Repeat the listing that follows, character for character, minus the pictures.

──────── SOURCE EXCERPT

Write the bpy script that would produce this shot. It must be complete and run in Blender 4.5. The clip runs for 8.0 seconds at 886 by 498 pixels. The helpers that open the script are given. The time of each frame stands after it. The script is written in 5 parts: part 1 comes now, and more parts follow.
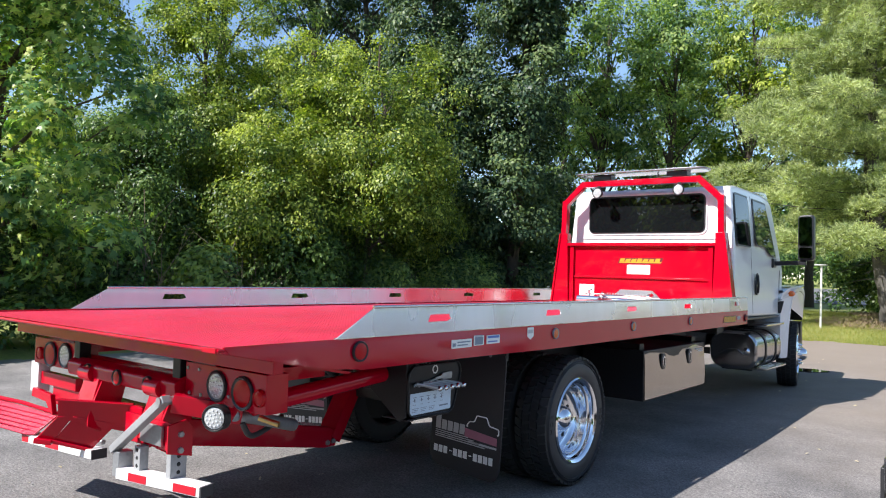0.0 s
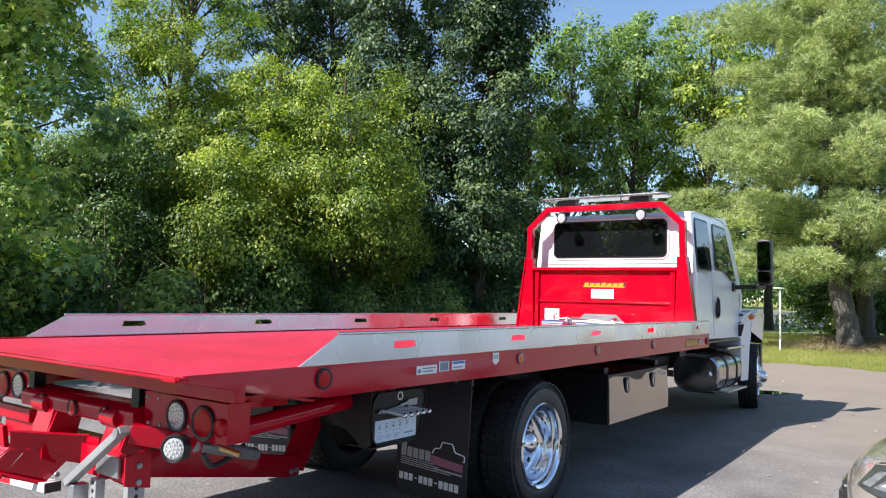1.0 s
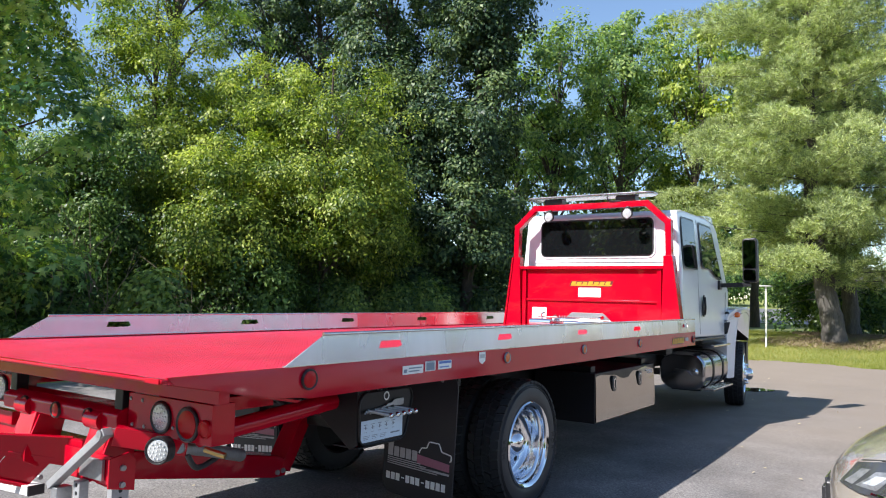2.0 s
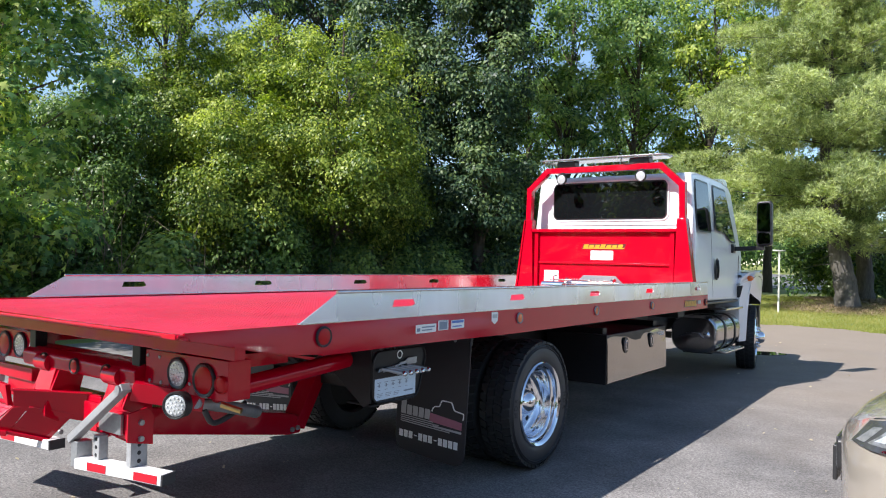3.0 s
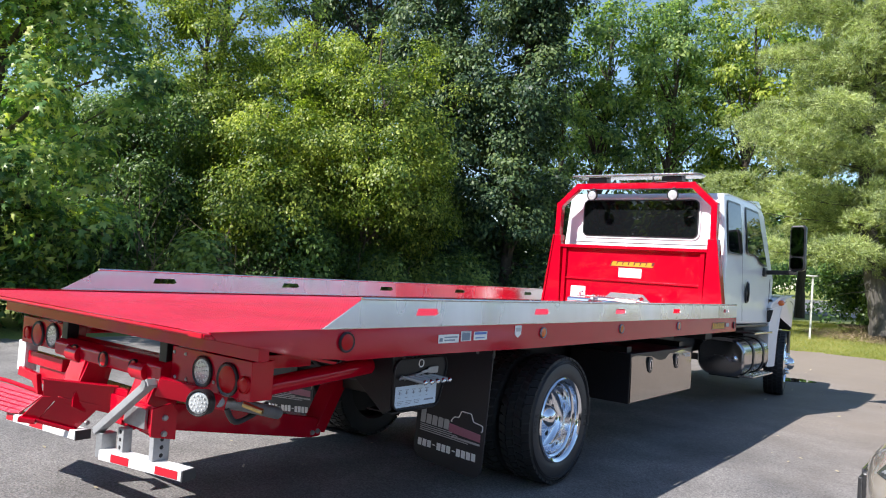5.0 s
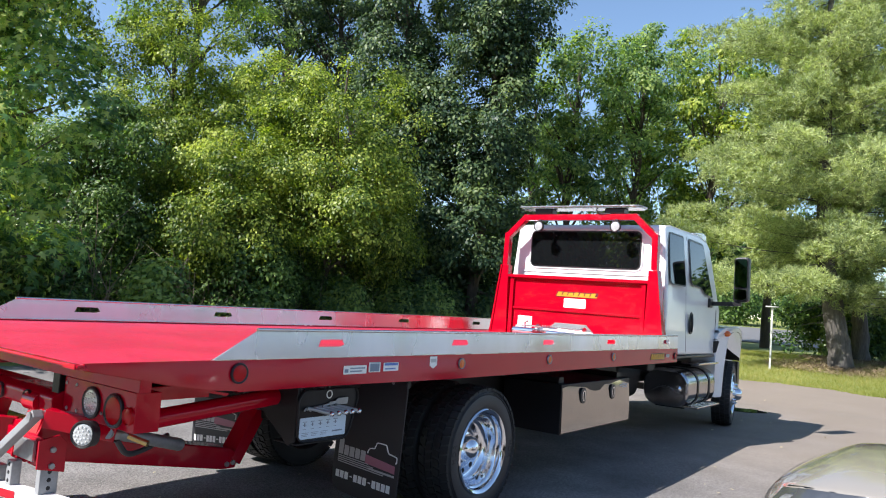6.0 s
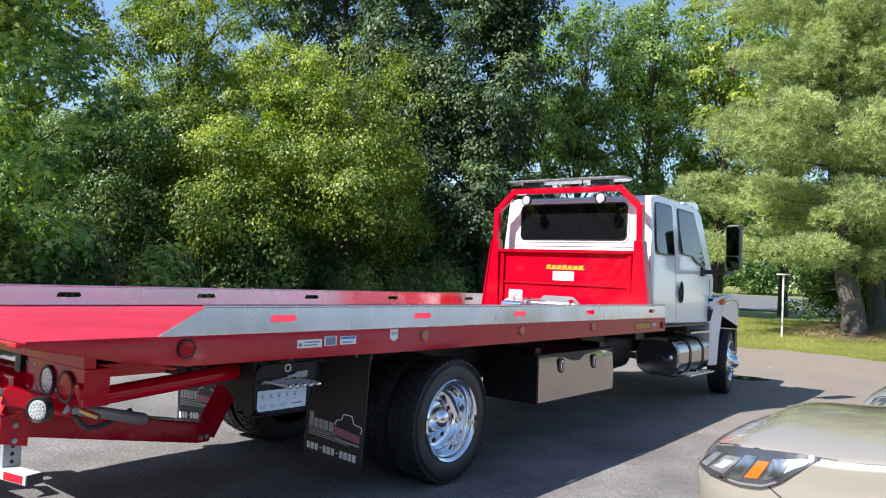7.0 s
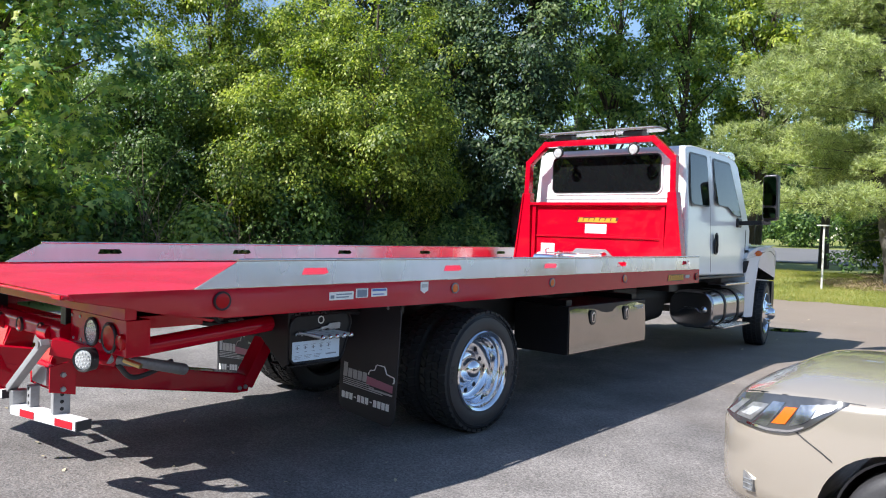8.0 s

────────────────

■ **EXERCISE SOLUTION**
Write the bpy script that would produce this shot. It must be complete and run in Blender 4.5. The clip runs for 8.0 seconds at 886 by 498 pixels. The helpers that open the script are given. The time of each frame stands after it. The script is written in 5 parts: part 1 comes now, and more parts follow.
0.0 s
1.0 s
2.0 s
3.0 s
5.0 s
6.0 s
7.0 s
8.0 s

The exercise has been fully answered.